An increasing number of expats are moving to Finland to enjoy its beautiful scenery, amazing culture and near-idealistic society. More are arriving to work in its emerging industries, especially in the booming Finnish tech field.
According to YLE, there were over 1,000 more work permit applications submitted this year than the previous year. But this has created a problem for those hoping to live the expat dream in Finland – their work permits are taking forever to process and it is threatening their ability to live in the country.
For EU citizens or those applying for residence permits on different grounds, such as students, asylum-seekers or based upon family ties, the process is fairly straightforward. But to those outside of the EU applying for a work permit, they could be waiting for over a year to receive it.
The first problem is that non-EU residents cannot come to Finland just to find work. They need to already have a job offer from within the country.
The second issue is that while they can live and work in Finland while waiting for their permit to be processed, they would not be allowed back into the country if they were to leave. This means they cannot visit home during this time, even for a family emergency or a religious holiday that isn’t observed in Finland. To some expats it is becoming so bad, they are giving up on living in Finland entirely.

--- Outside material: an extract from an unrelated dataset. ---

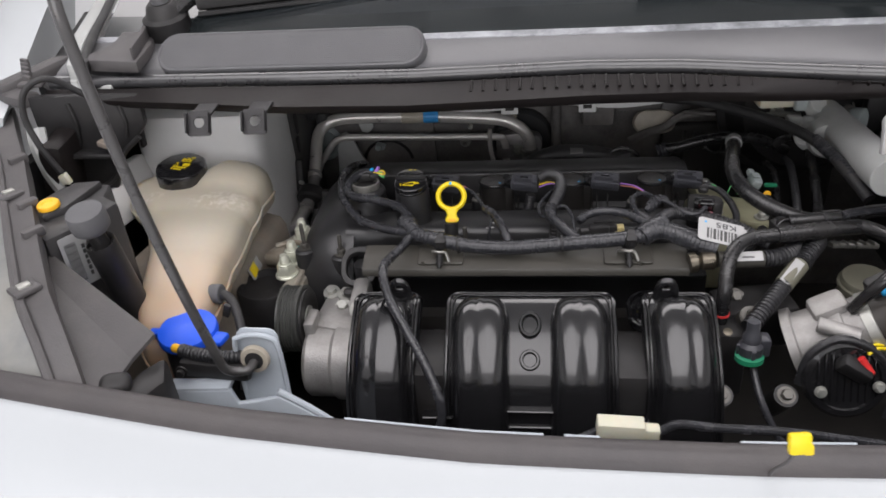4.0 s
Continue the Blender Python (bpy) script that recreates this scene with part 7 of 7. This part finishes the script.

The government has set a target to process all applications within four months – two with the local employment office and two with the Migri immigration service. Yet these targets are far from being met. As of June 2018, 3,000 applications were still in-progress.
This issue shows that as idealistic as Finland is in many ways, it does have a major problem with bureaucracy. It is not only work permits that have faced delays; expats have also had problems gaining their health insurance cards, tax cards and unemployment support.
But the biggest major cause of the backlog is a lack of staff to process the applications. The number of people applying for work has increased, but the number of staff processing them has stayed the same. In the Uusimaa region, which includes the capital city of Helsinki, only 13 staff members are processing 2,000 applications.
The government is trying to improve their poor bureaucracy by hiring more staff members, but it may already be too little too late. For expats to Finland, there is unfortunately little that they can do other than submit their work permit applications in plenty of time. Students hoping to stay in Finland to work should arrange their new jobs well before graduation if they can.
Another option would be looking for work in a less-populated part of the country, where there is much less of an application backlog. Unfortunately, most jobs for expats are in the more populated cities of Helsinki and Turku, and these cities are also much more trendy and sought-after by expats. For now, all expats in Finland can do is hope for the best.